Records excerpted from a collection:
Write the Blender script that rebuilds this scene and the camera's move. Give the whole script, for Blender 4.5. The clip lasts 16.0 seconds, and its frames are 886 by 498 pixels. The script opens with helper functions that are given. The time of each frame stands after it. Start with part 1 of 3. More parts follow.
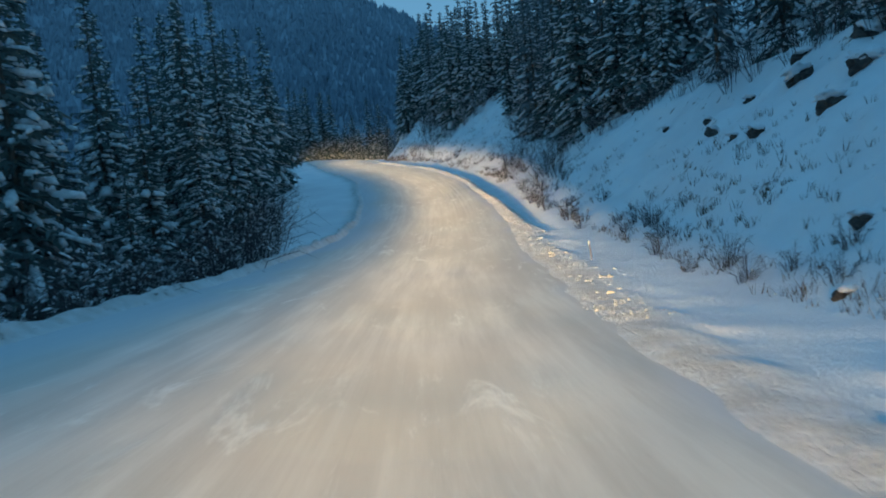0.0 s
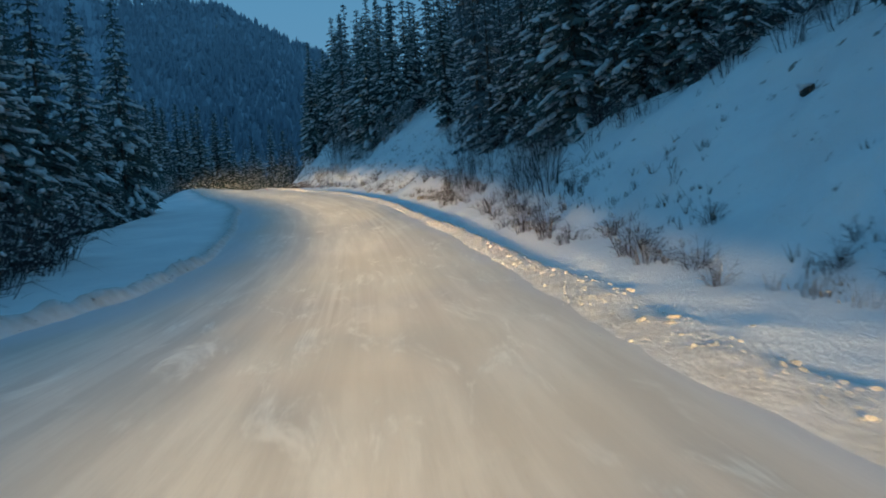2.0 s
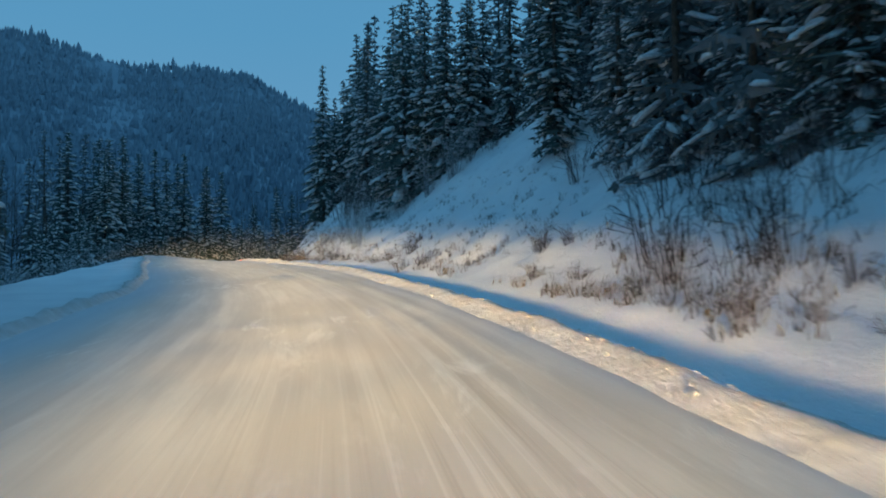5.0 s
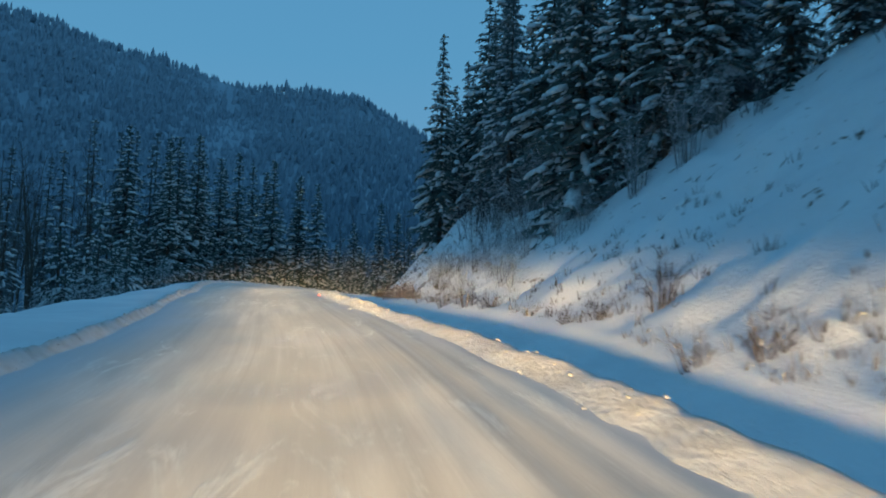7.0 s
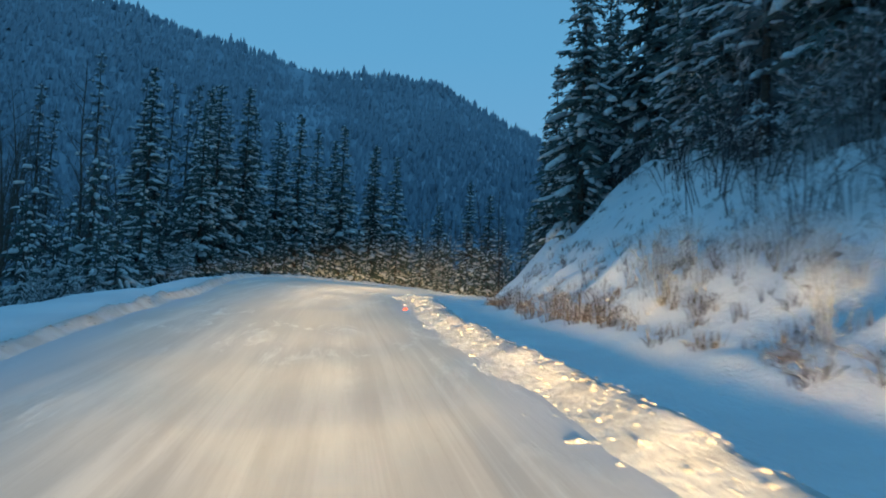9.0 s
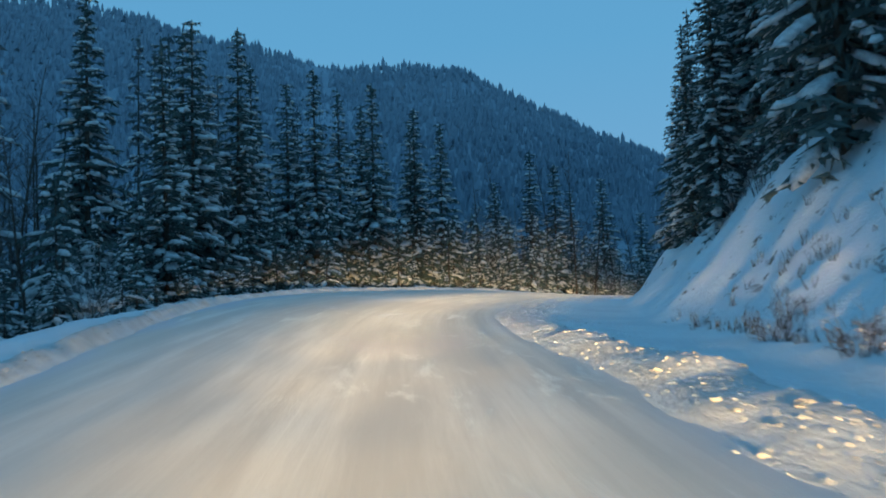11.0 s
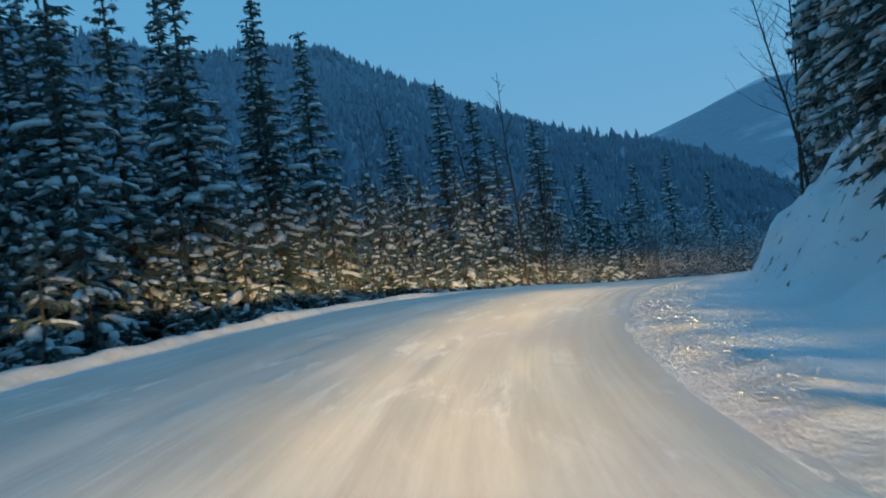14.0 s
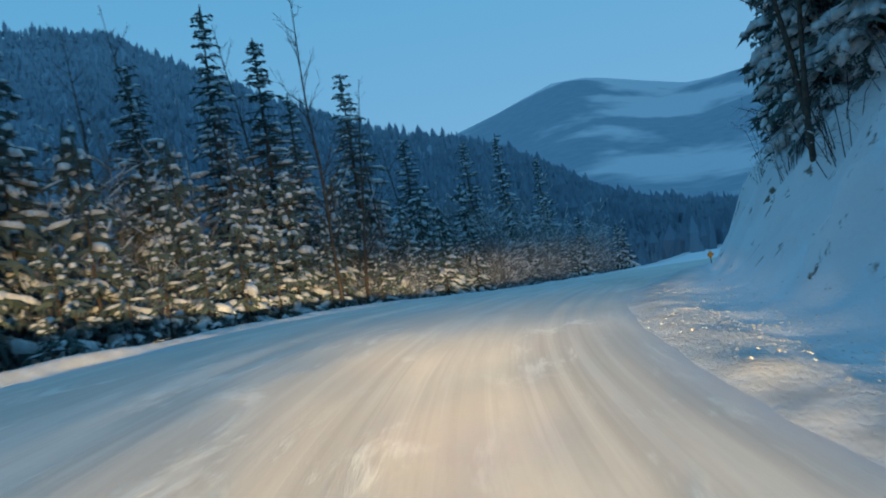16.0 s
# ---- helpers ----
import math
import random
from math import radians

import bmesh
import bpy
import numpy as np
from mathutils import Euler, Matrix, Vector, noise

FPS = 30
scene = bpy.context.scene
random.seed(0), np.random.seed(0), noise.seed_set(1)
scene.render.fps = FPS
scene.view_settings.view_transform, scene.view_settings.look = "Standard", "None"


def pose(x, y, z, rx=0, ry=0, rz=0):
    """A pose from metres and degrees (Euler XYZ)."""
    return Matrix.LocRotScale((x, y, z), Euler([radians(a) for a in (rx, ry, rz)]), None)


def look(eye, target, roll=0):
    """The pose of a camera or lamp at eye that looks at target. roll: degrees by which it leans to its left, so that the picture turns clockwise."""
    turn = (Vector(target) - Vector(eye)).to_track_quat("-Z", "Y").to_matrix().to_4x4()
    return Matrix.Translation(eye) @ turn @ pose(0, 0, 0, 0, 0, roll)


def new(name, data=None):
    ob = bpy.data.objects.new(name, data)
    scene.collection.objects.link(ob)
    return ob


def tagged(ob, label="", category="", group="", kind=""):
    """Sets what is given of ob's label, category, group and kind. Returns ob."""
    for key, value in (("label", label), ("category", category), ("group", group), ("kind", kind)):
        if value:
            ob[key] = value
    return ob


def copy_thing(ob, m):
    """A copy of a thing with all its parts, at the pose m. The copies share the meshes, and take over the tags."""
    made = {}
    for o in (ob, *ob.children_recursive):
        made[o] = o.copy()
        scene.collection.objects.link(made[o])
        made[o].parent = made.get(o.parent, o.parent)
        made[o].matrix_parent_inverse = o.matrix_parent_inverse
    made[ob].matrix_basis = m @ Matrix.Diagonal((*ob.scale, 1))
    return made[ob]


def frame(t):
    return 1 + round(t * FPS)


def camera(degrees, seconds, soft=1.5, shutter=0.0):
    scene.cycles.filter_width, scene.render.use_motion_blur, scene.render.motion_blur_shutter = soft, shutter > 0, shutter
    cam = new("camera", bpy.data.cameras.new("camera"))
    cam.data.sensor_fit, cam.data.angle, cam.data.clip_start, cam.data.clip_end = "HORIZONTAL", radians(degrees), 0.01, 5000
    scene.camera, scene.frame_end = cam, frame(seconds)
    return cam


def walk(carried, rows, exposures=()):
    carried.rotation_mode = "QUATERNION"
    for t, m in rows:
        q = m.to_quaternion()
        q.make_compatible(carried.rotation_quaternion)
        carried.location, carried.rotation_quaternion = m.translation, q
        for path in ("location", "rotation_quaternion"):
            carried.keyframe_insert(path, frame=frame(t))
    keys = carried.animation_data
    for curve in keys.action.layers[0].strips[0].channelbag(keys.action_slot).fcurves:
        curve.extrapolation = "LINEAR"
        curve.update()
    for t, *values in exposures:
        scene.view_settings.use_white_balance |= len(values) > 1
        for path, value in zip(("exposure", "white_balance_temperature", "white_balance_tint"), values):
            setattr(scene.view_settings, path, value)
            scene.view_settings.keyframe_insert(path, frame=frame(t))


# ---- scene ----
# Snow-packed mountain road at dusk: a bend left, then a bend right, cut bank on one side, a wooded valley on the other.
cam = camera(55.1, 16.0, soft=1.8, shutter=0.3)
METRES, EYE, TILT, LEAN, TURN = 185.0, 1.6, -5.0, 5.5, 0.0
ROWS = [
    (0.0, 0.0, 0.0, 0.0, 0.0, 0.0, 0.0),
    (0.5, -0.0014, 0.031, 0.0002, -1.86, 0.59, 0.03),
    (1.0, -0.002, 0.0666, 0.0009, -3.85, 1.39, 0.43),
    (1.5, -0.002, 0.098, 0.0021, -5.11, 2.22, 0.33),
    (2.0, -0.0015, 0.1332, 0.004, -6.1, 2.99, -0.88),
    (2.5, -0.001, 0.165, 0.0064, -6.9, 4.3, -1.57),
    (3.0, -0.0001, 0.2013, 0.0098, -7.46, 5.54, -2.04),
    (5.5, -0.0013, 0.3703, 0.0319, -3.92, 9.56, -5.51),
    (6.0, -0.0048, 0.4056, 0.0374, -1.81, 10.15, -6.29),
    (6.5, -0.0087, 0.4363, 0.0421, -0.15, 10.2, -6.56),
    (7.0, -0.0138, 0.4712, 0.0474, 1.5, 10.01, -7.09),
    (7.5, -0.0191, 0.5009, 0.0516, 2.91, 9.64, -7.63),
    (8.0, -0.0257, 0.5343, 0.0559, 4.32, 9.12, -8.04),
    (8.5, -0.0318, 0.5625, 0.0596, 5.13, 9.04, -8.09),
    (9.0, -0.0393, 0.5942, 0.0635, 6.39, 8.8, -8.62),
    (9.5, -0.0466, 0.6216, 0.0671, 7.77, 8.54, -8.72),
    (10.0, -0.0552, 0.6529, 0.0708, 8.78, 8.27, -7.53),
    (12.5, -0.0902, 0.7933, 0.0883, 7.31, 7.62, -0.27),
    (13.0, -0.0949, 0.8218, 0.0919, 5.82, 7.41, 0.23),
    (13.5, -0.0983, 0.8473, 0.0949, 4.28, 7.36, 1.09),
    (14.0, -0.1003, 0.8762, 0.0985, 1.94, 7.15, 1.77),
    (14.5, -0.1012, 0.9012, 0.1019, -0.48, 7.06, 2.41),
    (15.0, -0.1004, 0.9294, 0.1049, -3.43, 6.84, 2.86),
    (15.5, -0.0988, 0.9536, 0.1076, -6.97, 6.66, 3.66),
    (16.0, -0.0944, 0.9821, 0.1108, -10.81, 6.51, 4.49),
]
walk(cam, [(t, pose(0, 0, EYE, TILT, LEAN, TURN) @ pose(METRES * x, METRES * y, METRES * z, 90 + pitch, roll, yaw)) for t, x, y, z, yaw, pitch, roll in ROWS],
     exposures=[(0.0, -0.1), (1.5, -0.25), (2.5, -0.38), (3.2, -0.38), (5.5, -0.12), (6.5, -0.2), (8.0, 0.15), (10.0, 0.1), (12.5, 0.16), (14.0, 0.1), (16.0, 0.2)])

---

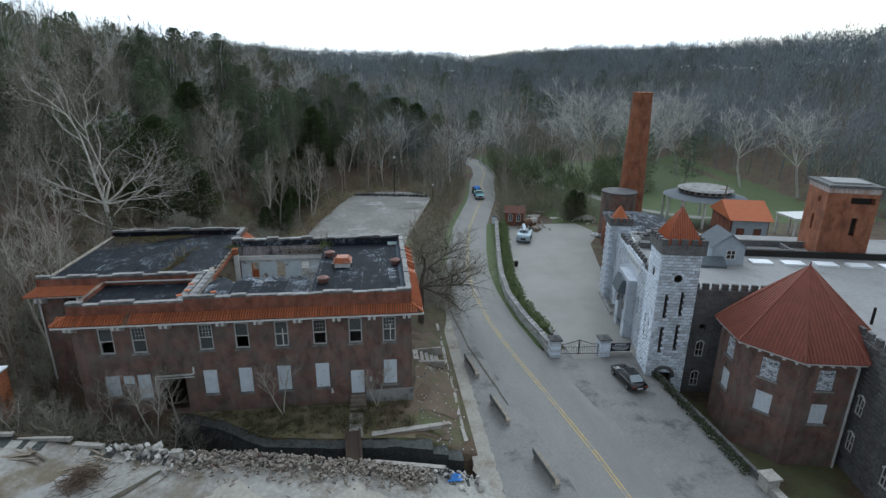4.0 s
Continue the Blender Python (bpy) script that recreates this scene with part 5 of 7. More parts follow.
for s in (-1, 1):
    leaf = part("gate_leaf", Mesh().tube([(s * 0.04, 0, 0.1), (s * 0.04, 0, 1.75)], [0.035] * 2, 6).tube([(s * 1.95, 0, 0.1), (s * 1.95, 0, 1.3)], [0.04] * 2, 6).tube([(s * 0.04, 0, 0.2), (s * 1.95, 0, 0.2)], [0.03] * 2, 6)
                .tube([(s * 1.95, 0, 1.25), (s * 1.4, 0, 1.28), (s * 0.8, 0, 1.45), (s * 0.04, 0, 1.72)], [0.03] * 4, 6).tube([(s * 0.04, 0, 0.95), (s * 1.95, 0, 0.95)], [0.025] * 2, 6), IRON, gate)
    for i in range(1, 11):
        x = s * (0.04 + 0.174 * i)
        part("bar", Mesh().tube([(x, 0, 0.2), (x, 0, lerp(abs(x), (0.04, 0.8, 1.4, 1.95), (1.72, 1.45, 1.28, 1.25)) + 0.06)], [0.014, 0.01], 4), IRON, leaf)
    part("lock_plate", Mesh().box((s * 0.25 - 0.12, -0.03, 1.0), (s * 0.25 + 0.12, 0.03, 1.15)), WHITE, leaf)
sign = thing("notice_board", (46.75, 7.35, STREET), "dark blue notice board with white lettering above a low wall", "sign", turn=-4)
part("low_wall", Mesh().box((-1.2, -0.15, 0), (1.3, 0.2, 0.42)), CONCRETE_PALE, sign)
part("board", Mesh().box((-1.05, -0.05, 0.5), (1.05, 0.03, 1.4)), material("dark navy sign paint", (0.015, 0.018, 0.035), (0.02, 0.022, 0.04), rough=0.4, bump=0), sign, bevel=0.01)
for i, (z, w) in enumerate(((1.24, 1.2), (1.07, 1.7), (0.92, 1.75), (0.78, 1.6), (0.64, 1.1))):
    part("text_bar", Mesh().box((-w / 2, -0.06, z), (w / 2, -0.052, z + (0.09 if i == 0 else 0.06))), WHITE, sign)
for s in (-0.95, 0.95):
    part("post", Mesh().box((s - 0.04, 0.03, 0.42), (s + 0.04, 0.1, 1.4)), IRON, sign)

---

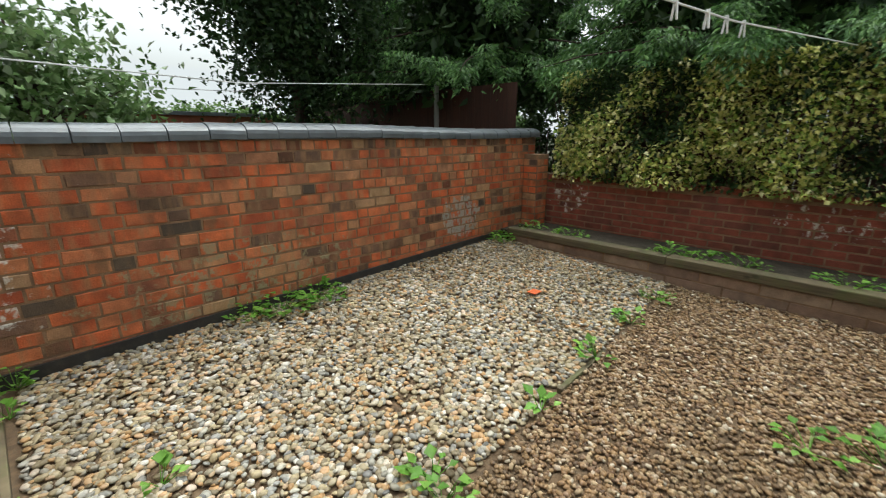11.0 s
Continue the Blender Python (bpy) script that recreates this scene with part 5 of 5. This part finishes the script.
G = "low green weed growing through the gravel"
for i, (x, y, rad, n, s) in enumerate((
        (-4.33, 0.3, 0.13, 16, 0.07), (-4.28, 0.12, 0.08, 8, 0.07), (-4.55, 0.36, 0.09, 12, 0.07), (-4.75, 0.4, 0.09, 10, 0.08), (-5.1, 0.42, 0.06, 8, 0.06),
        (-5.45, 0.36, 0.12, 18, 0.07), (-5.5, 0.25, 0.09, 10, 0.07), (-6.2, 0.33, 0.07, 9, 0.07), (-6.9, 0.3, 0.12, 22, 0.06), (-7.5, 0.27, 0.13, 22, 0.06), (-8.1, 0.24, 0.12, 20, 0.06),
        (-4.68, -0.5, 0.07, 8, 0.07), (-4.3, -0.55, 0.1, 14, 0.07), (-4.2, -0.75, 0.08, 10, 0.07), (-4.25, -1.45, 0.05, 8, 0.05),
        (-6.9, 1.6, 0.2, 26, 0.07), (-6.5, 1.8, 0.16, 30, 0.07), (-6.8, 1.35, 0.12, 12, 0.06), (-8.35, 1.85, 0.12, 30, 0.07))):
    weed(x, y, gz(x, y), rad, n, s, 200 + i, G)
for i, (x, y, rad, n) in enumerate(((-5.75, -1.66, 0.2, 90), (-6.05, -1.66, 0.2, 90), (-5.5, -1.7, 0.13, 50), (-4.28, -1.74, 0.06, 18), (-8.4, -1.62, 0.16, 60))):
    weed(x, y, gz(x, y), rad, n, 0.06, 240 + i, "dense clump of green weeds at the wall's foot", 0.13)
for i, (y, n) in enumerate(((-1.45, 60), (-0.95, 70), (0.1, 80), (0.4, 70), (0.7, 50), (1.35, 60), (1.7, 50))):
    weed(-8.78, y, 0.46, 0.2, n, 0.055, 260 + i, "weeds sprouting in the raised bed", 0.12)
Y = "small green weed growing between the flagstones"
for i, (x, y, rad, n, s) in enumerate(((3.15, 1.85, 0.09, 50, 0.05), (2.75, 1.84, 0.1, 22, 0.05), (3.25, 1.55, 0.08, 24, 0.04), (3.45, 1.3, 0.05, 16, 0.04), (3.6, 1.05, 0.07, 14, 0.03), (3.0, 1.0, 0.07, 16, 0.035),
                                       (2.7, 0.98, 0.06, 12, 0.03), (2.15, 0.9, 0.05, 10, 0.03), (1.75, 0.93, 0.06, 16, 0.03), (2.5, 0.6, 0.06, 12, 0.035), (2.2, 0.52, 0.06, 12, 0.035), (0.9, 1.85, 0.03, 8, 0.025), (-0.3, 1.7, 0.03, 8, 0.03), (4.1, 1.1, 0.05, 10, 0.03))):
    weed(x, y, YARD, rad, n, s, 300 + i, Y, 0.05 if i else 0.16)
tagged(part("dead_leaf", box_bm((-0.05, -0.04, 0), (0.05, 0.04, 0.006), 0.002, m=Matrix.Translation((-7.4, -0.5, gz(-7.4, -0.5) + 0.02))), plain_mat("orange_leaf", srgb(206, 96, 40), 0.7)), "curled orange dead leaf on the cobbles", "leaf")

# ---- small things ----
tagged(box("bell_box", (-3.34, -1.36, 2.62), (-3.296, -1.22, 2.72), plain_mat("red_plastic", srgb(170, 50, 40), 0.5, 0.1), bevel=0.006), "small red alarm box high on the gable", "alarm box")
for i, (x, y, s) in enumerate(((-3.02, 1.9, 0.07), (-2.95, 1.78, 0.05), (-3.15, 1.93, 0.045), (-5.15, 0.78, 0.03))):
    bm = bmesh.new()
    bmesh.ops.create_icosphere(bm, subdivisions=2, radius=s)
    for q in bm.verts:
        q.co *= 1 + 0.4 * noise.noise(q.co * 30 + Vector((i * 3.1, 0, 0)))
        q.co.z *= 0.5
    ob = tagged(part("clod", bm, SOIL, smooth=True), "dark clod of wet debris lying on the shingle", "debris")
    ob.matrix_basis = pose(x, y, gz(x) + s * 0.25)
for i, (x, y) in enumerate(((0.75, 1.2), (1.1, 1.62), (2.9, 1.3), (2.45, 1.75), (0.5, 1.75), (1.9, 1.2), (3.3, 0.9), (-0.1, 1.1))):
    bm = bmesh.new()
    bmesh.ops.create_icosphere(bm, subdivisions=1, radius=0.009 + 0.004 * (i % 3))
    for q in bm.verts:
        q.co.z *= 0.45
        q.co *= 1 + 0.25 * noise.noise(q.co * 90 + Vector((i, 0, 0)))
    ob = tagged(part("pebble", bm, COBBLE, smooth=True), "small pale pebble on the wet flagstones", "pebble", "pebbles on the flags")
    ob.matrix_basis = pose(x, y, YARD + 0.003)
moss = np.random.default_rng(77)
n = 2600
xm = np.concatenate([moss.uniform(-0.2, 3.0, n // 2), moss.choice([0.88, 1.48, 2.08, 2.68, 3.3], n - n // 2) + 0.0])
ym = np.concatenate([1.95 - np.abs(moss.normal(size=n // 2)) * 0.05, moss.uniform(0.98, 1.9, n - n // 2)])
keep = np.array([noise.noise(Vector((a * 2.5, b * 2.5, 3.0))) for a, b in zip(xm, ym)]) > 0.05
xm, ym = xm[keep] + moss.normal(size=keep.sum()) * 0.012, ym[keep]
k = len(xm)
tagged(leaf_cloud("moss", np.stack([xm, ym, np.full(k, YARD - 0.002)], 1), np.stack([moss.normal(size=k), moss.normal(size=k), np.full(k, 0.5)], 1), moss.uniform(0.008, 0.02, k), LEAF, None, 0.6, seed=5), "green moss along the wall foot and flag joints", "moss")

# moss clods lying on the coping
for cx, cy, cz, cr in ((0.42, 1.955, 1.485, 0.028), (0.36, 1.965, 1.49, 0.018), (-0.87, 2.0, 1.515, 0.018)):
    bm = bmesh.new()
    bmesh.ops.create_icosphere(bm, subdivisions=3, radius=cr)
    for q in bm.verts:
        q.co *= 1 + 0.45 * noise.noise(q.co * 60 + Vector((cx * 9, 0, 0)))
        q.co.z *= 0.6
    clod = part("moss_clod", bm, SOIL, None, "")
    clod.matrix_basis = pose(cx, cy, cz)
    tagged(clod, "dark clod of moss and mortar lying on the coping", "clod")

EXERCISE PROMPT => Go through the listing above and list every line that has the word "recreates".

TASK OUTPUT =>
Continue the Blender Python (bpy) script that recreates this scene with part 5 of 7. More parts follow.
Continue the Blender Python (bpy) script that recreates this scene with part 5 of 5. This part finishes the script.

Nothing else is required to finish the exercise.